Marcus Roberts, a 37-year-old library user in Waynesville, said cutting the state library budget is the exact opposite of what decision-makers should be considering right now. Roberts goes daily to the library to read, rent movies and use the Internet.
He recommended that the library consider expanding its hours so more people can stop in after work before it closes. He also would like to see some upgrades to services like the Internet. And if there’s a will, there’s a way, Roberts said.
“I think there’s a way they could find a budget to get it right,” Roberts said. “That’s the last thing they need to cut if they value education.”

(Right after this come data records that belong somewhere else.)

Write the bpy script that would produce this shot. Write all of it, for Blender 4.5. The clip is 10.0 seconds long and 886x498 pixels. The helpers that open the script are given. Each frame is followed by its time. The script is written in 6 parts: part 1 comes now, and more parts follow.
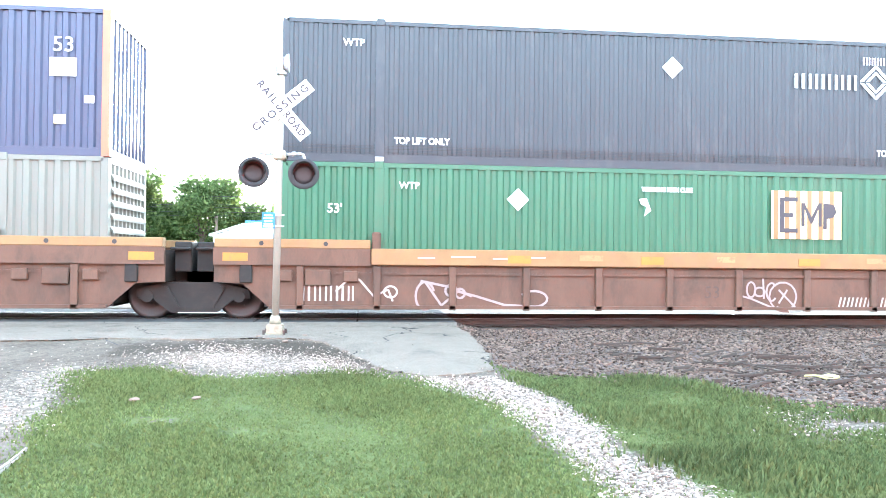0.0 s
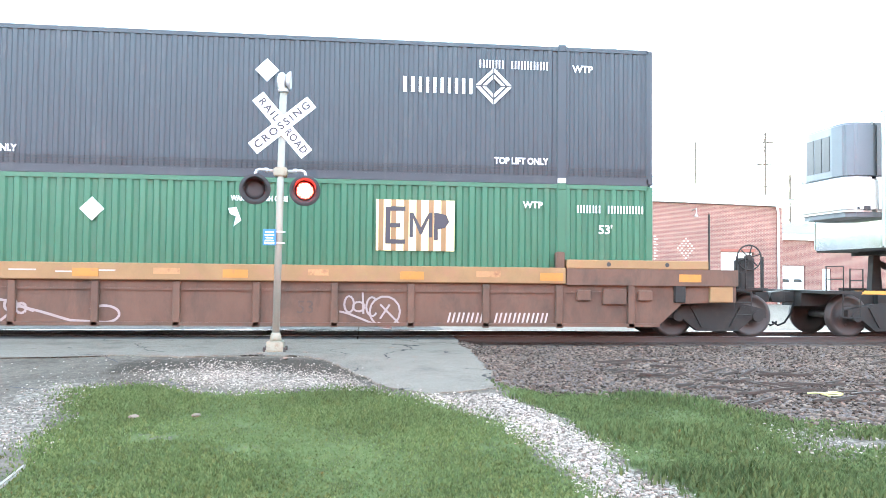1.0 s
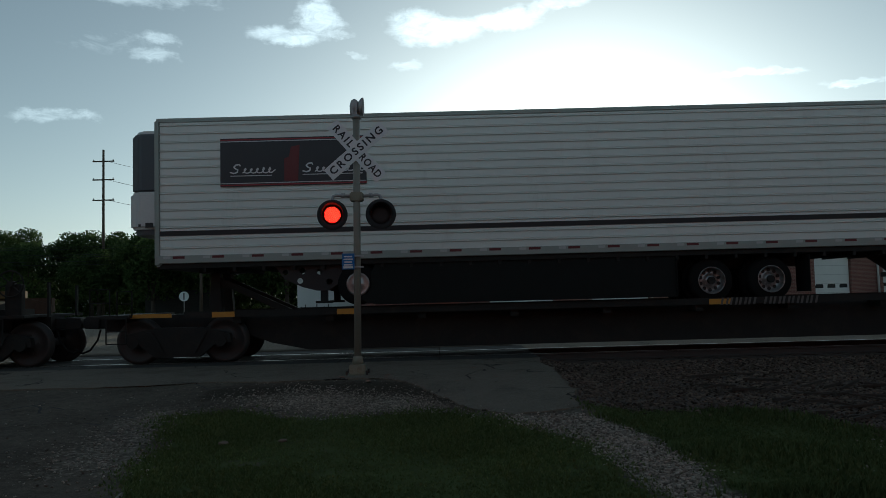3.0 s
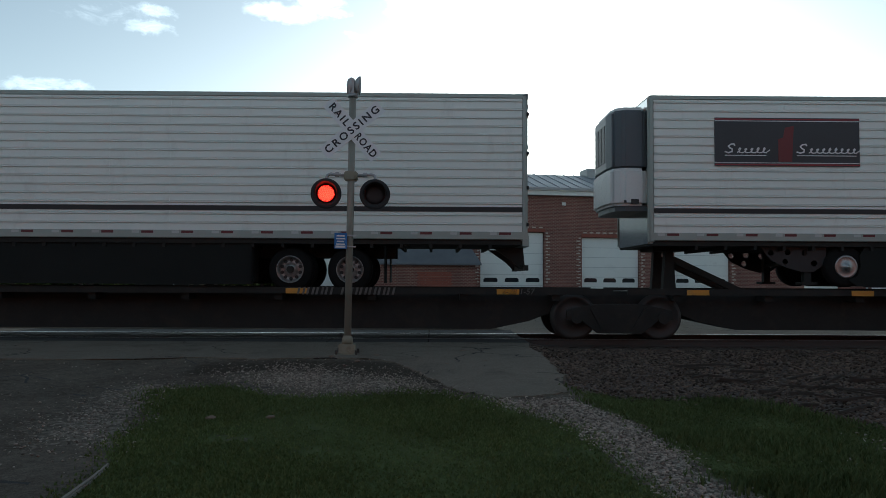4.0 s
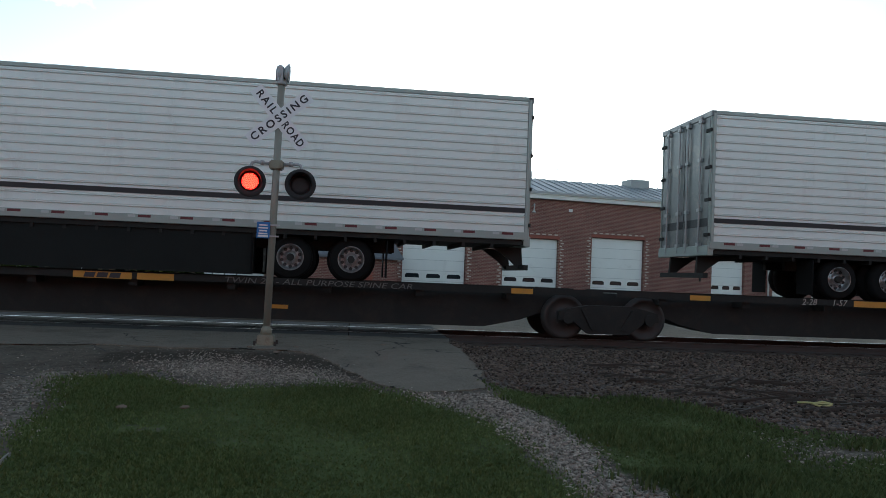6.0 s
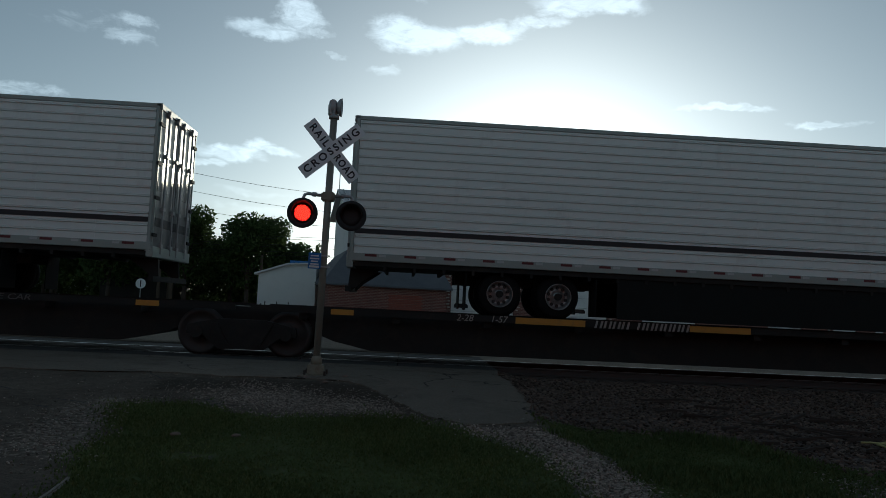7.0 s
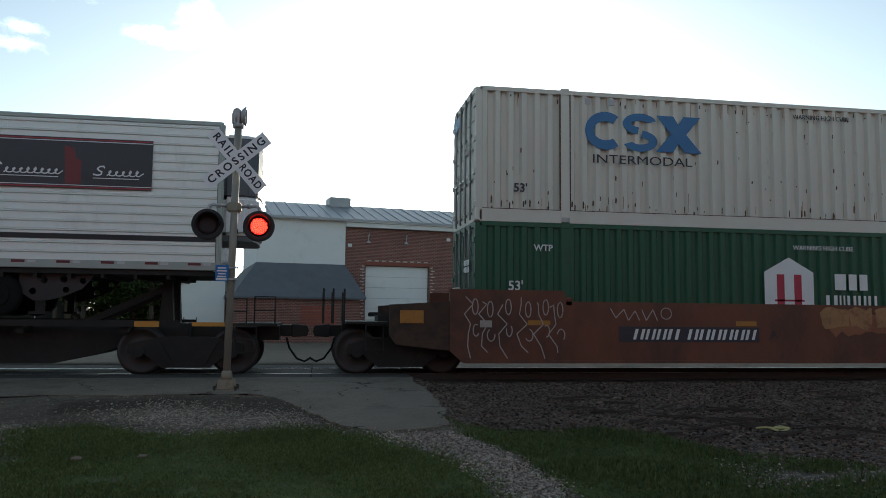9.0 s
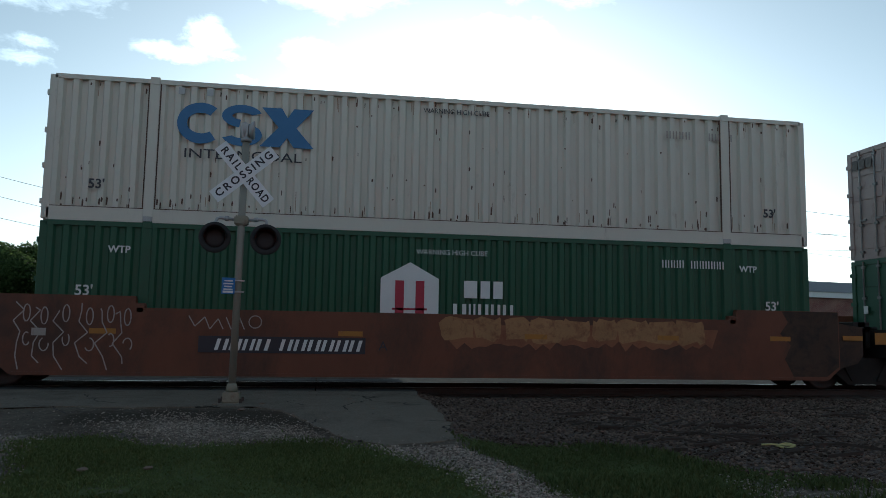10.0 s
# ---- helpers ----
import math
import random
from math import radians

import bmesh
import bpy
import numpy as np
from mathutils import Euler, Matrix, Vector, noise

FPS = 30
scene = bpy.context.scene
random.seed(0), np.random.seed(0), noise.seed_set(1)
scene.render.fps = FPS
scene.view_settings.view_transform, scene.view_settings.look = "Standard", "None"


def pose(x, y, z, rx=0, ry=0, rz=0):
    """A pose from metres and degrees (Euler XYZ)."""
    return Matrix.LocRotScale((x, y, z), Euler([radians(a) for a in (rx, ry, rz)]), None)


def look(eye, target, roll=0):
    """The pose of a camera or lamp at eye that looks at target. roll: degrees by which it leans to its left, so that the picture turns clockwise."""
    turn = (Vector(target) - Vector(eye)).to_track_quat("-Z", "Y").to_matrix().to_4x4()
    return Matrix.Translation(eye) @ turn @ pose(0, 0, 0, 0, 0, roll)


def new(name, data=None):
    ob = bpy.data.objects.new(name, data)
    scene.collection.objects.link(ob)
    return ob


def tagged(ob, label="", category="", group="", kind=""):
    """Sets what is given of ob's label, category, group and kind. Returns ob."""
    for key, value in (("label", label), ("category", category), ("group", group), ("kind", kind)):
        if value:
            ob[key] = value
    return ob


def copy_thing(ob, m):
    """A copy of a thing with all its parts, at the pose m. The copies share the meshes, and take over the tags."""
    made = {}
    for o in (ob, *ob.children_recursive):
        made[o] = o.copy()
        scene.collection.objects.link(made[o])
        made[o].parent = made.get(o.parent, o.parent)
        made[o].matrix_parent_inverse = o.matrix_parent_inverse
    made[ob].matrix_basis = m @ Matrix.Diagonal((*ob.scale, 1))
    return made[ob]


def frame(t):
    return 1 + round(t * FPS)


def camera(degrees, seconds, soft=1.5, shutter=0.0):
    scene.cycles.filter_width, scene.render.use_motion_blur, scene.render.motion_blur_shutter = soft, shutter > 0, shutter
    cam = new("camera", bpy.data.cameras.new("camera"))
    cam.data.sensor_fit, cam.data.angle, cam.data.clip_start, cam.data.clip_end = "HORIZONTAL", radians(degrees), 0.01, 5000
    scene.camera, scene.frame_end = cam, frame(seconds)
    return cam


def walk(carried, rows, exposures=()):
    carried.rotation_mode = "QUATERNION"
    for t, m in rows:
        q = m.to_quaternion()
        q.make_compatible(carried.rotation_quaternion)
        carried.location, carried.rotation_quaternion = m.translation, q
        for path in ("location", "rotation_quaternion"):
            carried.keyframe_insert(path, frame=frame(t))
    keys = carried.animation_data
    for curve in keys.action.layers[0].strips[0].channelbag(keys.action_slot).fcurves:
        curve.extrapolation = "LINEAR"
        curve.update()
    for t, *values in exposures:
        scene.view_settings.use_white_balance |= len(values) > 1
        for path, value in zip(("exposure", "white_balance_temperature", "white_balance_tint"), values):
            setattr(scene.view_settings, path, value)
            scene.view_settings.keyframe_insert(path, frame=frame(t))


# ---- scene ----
cam = camera(60.9, 10.0, soft=0.85)
PATH = [
    (0, (1.397, -16.6, 1.268), (1.609, -14.611, 1.293), 0.6),
    (0.5, (1.396, -16.58, 1.261), (1.615, -14.592, 1.293), 0.9),
    (1, (1.396, -16.589, 1.253), (1.605, -14.601, 1.325), 0.6),
    (1.5, (1.397, -16.537, 1.262), (1.493, -14.542, 1.367), 0.2),
    (1.8, (1.394, -16.517, 1.27), (1.403, -14.523, 1.417), -0.8),
    (2, (1.398, -16.514, 1.272), (1.39, -14.521, 1.44), -1.7),
    (2.5, (1.415, -16.528, 1.276), (1.416, -14.534, 1.428), -2.0),
    (4, (1.395, -16.501, 1.25), (1.42, -14.503, 1.328), 0.3),
    (4.5, (1.359, -16.499, 1.235), (1.411, -14.502, 1.32), 0.7),
    (5, (1.336, -16.506, 1.228), (1.47, -14.511, 1.287), 1.3),
    (6.5, (1.357, -16.555, 1.258), (1.598, -14.571, 1.346), 2.5),
    (7, (1.355, -16.568, 1.261), (1.453, -14.576, 1.405), 2.8),
    (7.5, (1.372, -16.596, 1.261), (1.603, -14.612, 1.369), -2.5),
    (8, (1.406, -16.602, 1.26), (1.776, -14.643, 1.416), -0.3),
    (8.5, (1.405, -16.585, 1.245), (1.748, -14.62, 1.399), 0.8),
    (9, (1.385, -16.605, 1.24), (1.711, -14.64, 1.412), 0.6),
    (9.5, (1.367, -16.626, 1.235), (1.678, -14.663, 1.454), 0.9),
    (10, (1.356, -16.645, 1.228), (1.67, -14.681, 1.439), 1.0),
]

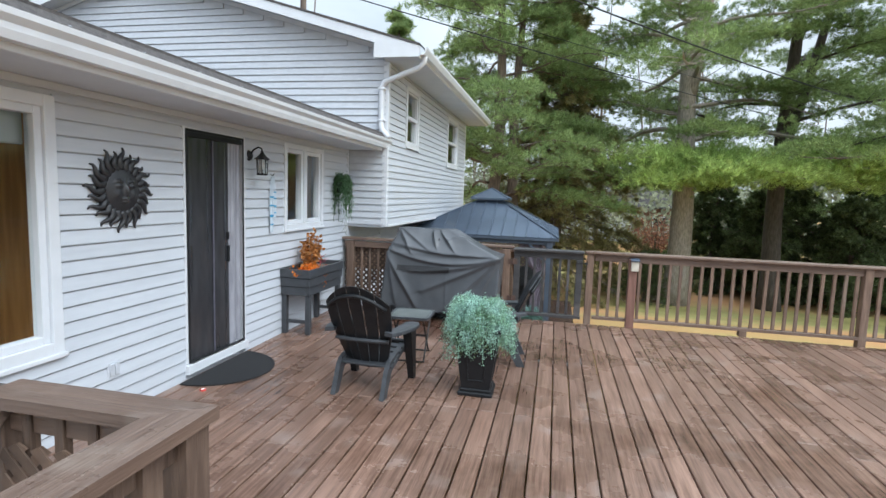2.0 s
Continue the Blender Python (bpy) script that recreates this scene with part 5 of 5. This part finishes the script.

Christian Gentry, a 15-year-old Tuscola High School student was of the same mindset. He meets up with friends at the Waynesville library regularly. He wondered why resources would be taken away from such a treasured gathering place.
“It’s definitely a bad idea,” Gentry said. “It’s a place where people in the community come together.”
However, Woodrow said the system can’t stomach many more funding decreases without making drastic changes, like closing one of its branches. Although it is a last resort, she said one of the system’s smaller branches in Fines Creek or Maggie Valley could be on the chopping block if the budgets keep shrinking.
“At this point, we’re as close to cutting out one or two of our branches as we’ll ever come.” Woodrow said. “That would be a huge loss to those communities. I really don’t want to do that.”
Woodrow, too, traveled to Raleigh for the library legislative day. Nevertheless, she wondered if the cries from librarians didn’t fall on deaf ears. She said for there to be any major reversal in fiscal policy regarding libraries, the call needs to come from constituents.
“My personal opinion is that the public needs to be involved because our services are for the public,” Woodrow said. “If they don’t speak up, I don’t feel that the representatives will listen.”
I believe that the public library is the heart of my community. It enriches my life and inspires my future. For these reasons, I support the funding for public libraries with my tax dollars.